** Start **
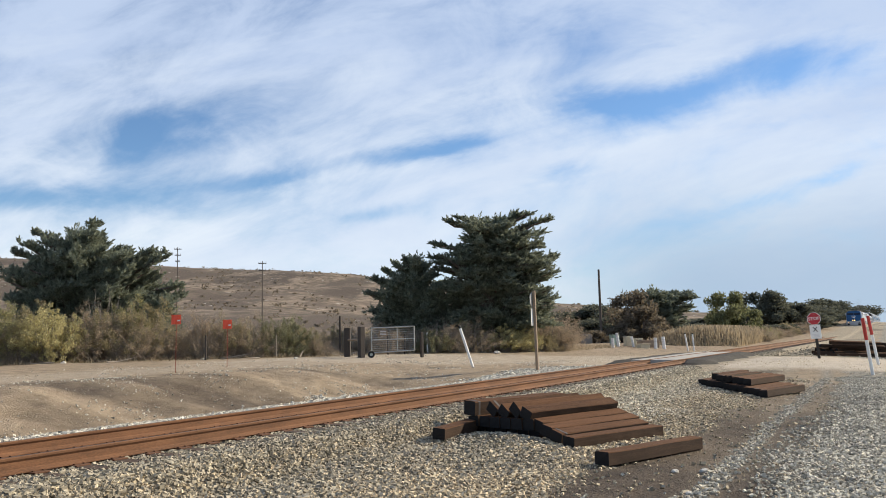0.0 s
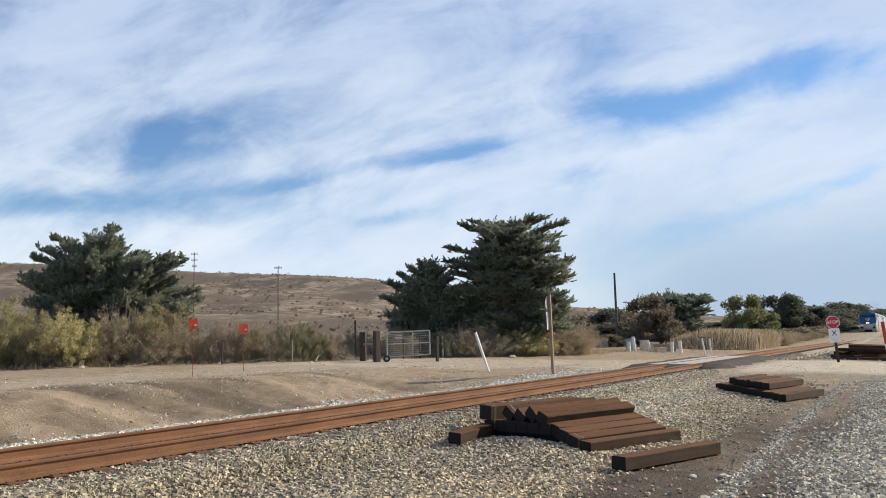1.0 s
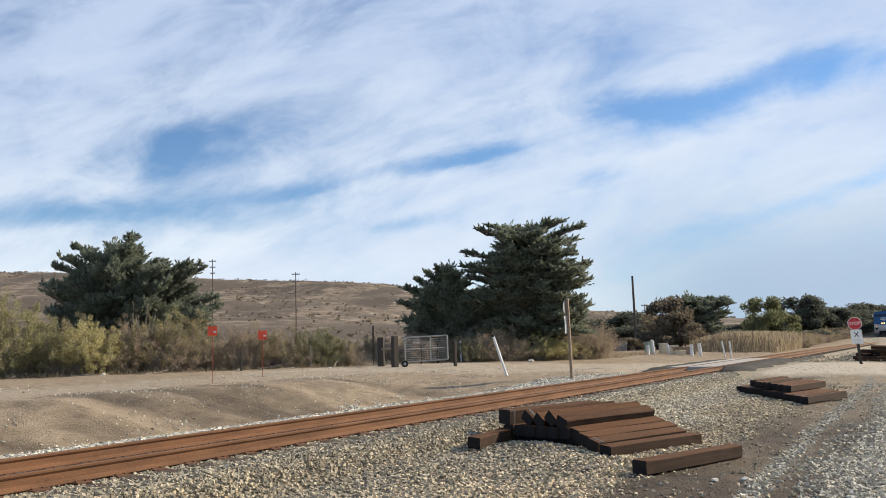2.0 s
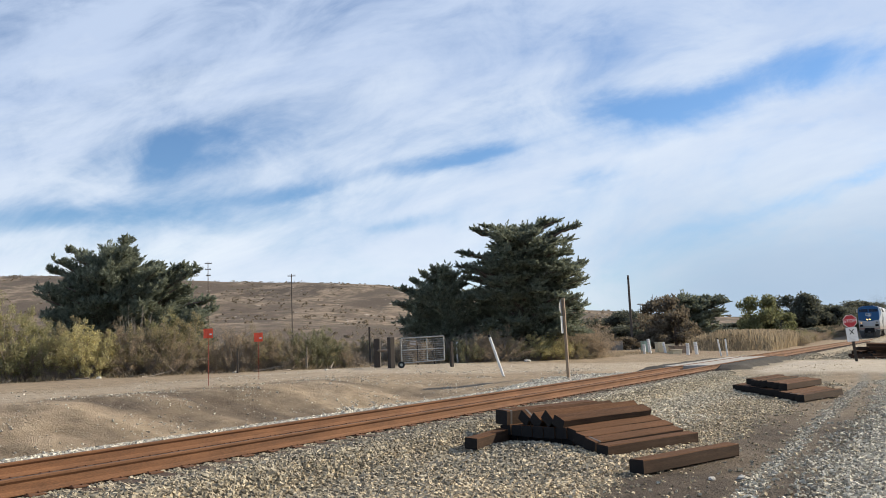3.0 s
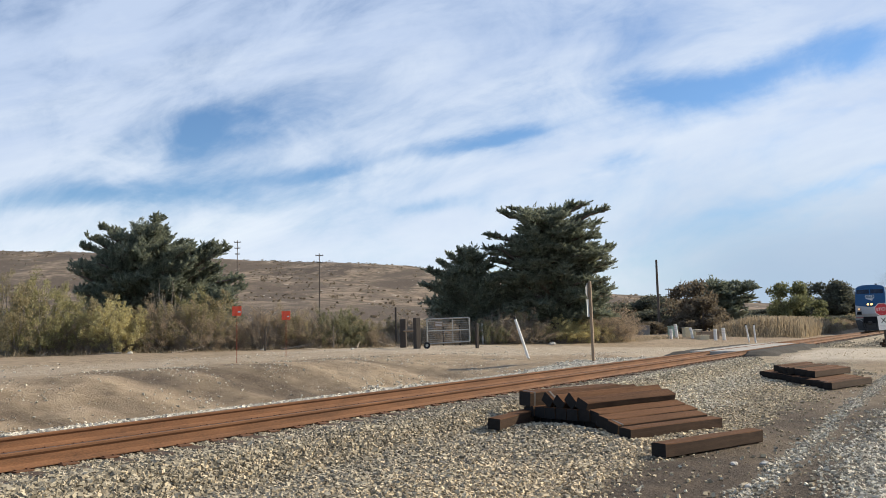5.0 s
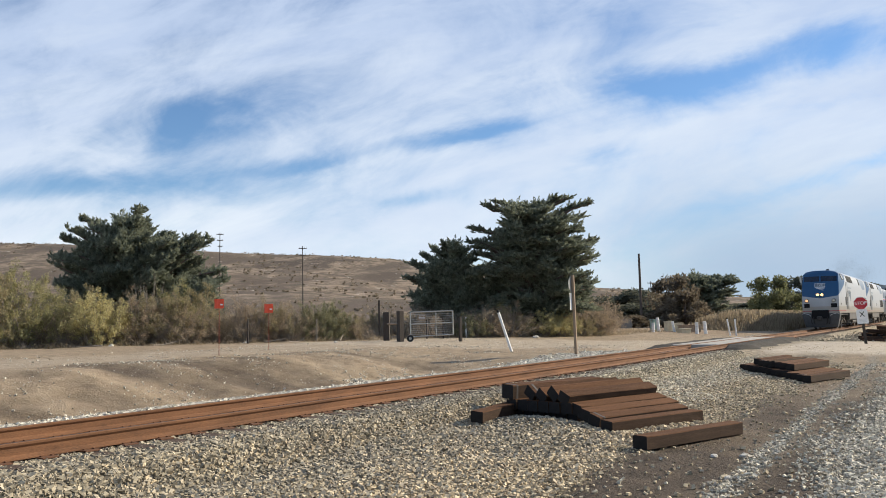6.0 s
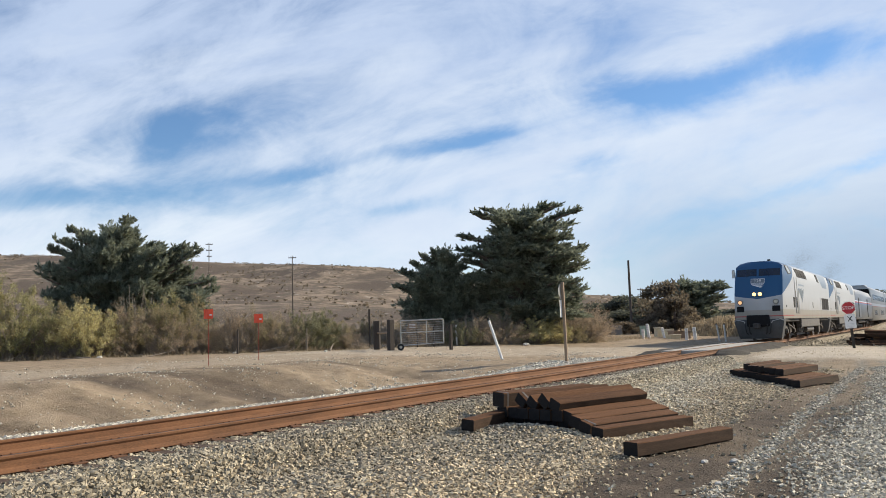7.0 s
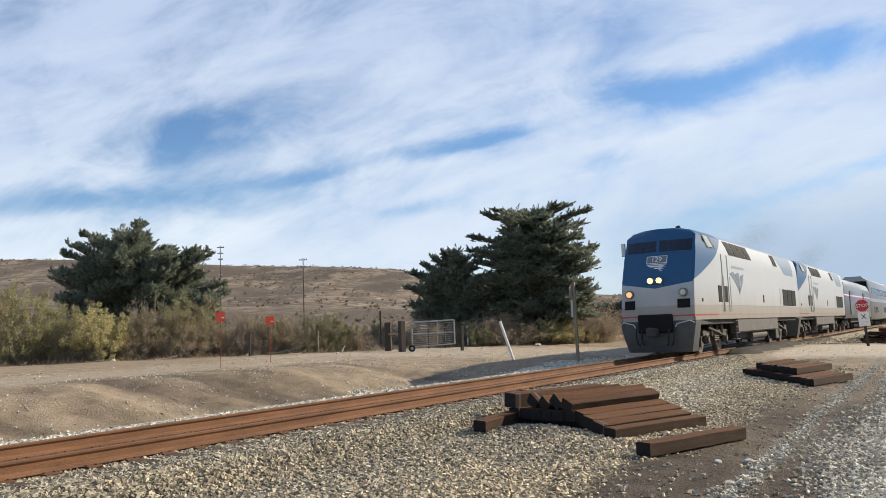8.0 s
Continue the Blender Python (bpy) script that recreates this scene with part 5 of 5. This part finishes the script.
** End **
■ Job
Leave out the pictures and print every line of the data exactly.

■ Exercise solution
0.0 s
1.0 s
2.0 s
3.0 s
5.0 s
6.0 s
7.0 s
8.0 s
Continue the Blender Python (bpy) script that recreates this scene with part 5 of 5. This part finishes the script.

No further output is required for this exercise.